Among Lucinda’s favorite recordings in this vein are Fat Possum’s hip-hop treatments of country blues singers R.L. Burnside and Junior Kimbrough. “I love that kind of thing,” she said. “There’s this guy, Conrad Praetzel, who does that kind of stuff. He’s out in Colorado. What he does is really amazing, kind of like Moby. He takes old, old blues and folk songs and does these different beats of his own. It still keeps that traditional feeling but it pushes it into this almost dreamlike place. So, anyway, I was talking to Hal about doing that and he was all for it.”

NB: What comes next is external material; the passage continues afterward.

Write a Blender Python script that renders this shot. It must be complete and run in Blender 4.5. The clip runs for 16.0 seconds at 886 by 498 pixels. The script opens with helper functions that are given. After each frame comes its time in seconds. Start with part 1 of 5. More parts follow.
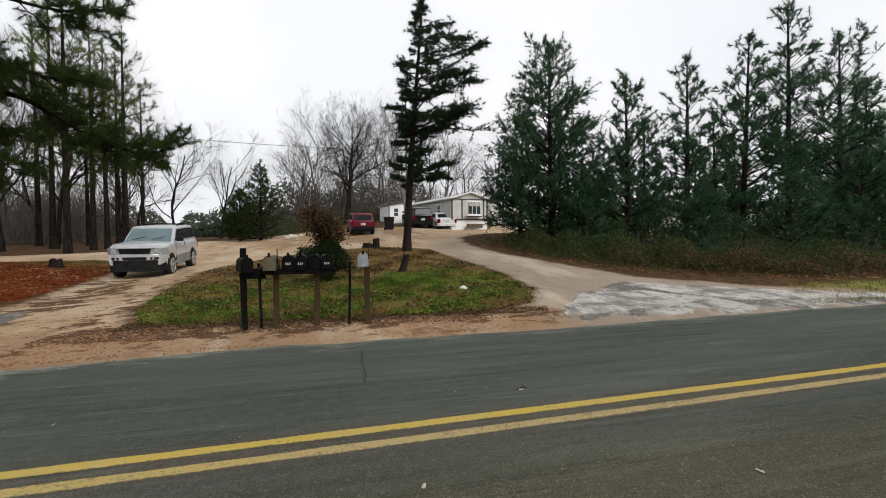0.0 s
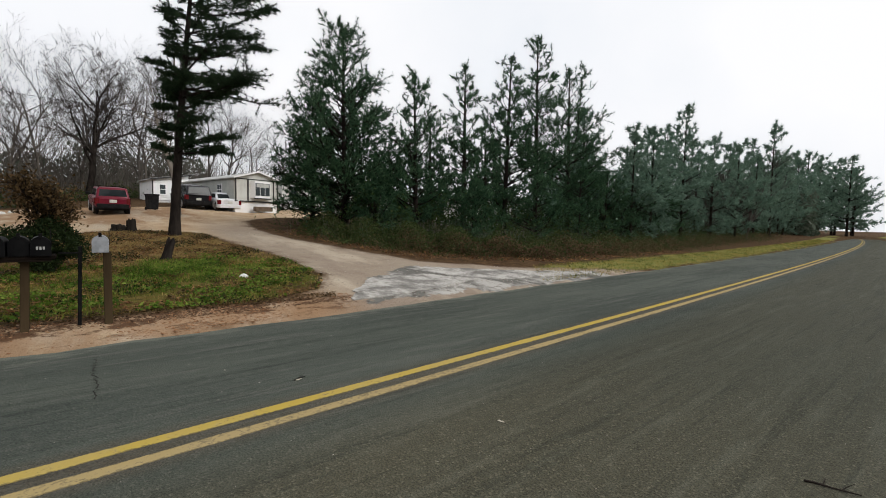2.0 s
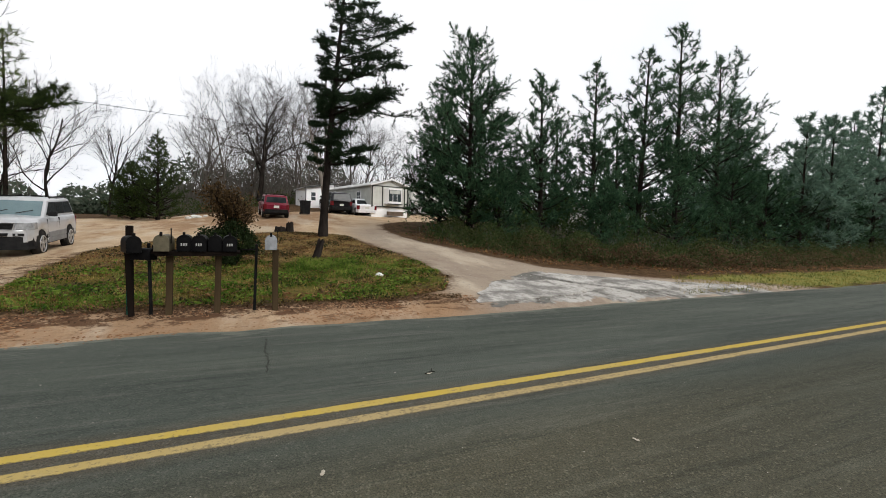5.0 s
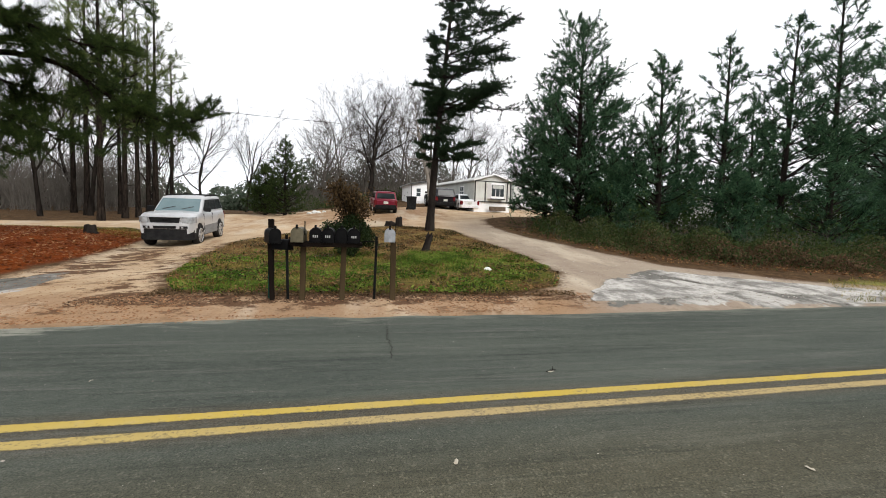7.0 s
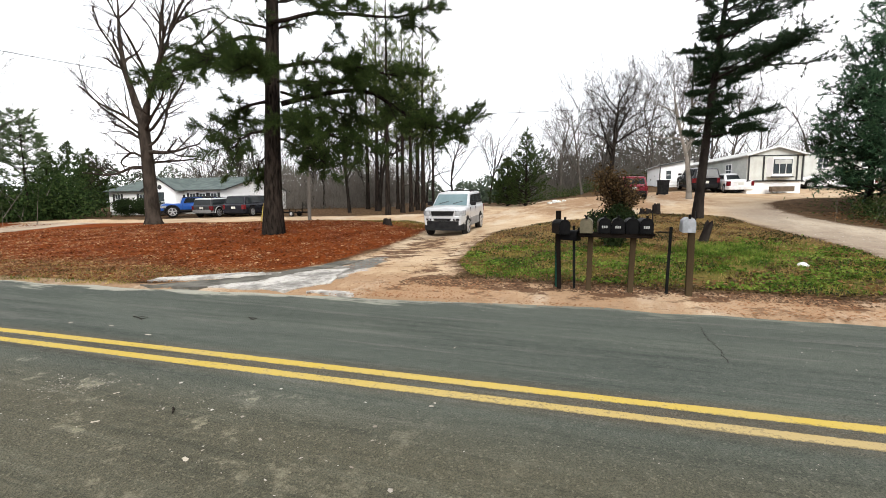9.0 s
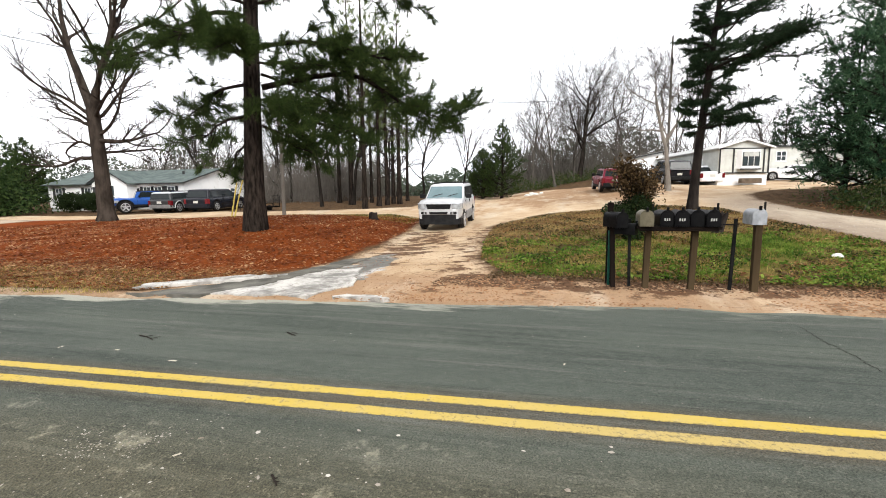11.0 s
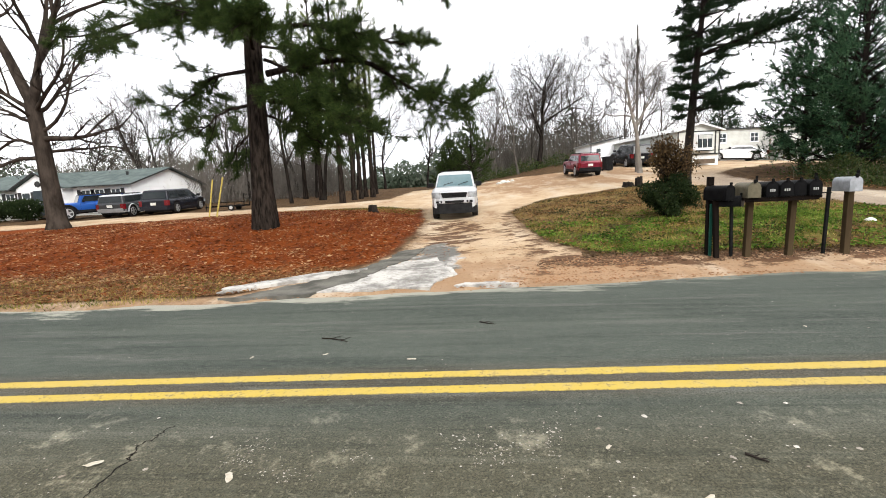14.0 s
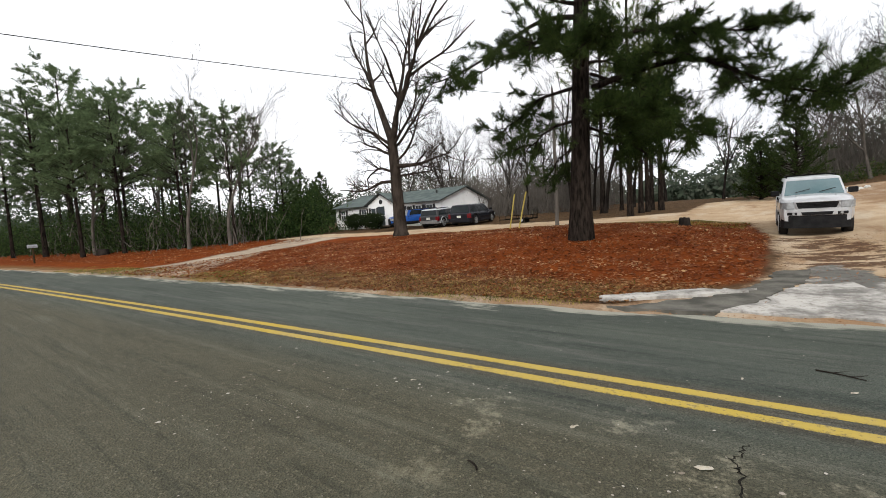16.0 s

None of which is to suggest that West, while atmospheric, even to the point of being otherworldly and almost Enoesque in spots, sounds like Fat Possum’s New Beats From The Delta compilation. Or, for that matter, like a Bjork or Tricky record (although one can certainly hope). Keltner’s backbeats still anchor the proceedings, and the elegiac title track is sure to take its place in Lucinda’s oeuvre alongside willowy ballads such as “Greenville” and “Sweet Old World”. Nevertheless, expansive is the word that keeps coming to mind, both emotionally, where the mood ranges from empathy to longing to scorn, and sonically, where the arrangements go from small and concrete to sweeping and abstract.